### DATA EXTRACT ###

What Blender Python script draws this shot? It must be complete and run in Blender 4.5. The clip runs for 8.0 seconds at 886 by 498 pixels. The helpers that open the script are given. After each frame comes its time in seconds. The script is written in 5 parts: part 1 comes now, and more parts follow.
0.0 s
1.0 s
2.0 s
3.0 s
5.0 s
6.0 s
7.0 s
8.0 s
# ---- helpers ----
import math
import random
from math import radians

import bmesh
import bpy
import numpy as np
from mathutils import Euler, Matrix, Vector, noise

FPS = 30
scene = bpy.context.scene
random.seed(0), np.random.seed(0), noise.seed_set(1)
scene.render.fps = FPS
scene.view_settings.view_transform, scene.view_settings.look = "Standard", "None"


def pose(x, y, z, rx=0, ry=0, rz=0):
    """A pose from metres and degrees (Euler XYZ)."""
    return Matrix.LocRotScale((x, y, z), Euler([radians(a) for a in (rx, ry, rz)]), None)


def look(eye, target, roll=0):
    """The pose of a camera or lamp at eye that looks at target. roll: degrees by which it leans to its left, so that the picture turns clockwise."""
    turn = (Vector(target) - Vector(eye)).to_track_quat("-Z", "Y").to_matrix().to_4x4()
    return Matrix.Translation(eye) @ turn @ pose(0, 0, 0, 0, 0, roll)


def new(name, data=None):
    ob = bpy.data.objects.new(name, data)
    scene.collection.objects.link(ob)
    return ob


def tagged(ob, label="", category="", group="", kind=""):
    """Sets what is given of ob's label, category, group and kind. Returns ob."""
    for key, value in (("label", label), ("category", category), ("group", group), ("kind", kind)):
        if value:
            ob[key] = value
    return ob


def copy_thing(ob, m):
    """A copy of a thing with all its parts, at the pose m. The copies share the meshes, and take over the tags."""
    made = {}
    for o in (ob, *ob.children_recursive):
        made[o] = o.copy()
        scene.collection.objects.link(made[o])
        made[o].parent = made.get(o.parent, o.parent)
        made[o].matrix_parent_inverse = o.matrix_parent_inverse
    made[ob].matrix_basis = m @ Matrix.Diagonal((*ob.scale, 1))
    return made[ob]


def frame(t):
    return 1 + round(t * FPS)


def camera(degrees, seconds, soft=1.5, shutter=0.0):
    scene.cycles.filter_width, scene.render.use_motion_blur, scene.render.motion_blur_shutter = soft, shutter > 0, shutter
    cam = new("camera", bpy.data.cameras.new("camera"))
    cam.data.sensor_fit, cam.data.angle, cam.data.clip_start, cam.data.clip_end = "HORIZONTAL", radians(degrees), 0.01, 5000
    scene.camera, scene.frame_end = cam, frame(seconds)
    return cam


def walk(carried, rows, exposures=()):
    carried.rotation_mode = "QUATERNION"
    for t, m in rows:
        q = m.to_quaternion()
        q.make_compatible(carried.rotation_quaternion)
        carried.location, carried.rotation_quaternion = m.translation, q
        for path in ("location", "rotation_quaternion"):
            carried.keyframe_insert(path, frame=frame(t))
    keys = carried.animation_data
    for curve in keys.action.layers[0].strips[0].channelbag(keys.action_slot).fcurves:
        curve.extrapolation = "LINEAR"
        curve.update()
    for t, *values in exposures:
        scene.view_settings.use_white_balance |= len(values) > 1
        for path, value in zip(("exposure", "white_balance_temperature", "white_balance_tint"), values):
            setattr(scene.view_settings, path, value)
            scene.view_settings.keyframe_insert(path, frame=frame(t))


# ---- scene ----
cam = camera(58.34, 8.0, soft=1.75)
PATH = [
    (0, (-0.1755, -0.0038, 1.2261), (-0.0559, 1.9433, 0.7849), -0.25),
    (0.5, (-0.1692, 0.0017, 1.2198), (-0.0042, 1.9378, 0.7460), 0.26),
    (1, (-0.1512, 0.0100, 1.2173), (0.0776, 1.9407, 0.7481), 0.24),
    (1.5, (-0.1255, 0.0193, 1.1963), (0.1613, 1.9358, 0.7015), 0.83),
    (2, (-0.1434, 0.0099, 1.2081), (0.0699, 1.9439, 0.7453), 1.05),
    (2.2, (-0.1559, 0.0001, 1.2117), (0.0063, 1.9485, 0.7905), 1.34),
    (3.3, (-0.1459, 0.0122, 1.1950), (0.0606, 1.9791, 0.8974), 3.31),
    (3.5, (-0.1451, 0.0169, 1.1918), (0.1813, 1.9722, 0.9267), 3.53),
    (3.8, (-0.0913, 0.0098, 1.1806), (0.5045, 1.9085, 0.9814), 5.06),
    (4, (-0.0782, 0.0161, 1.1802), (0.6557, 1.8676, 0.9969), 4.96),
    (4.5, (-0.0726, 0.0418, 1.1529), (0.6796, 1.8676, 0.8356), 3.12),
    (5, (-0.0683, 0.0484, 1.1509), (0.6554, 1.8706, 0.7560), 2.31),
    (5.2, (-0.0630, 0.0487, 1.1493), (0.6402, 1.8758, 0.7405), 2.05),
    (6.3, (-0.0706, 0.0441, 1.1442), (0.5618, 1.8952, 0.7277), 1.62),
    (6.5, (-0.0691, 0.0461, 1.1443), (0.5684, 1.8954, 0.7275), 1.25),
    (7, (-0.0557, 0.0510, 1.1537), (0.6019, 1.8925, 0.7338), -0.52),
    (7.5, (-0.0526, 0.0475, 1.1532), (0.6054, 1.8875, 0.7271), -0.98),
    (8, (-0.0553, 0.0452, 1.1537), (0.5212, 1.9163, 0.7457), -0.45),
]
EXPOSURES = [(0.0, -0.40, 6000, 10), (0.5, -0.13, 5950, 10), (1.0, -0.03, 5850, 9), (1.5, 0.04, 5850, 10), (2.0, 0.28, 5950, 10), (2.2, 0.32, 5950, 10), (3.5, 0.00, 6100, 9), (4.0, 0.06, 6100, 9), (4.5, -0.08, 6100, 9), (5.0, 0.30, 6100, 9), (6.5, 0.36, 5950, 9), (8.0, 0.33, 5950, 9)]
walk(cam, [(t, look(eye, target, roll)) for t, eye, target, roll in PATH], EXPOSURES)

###

- **TASK DIRECTIONS**: Set down, without any change, only the lines from the line that holds "for path, value" through the line that holds "scene.view_settings.keyframe_insert(path, frame=frame(t))", both lines included.

- **WRITTEN RESPONSE**:
        for path, value in zip(("exposure", "white_balance_temperature", "white_balance_tint"), values):
            setattr(scene.view_settings, path, value)
            scene.view_settings.keyframe_insert(path, frame=frame(t))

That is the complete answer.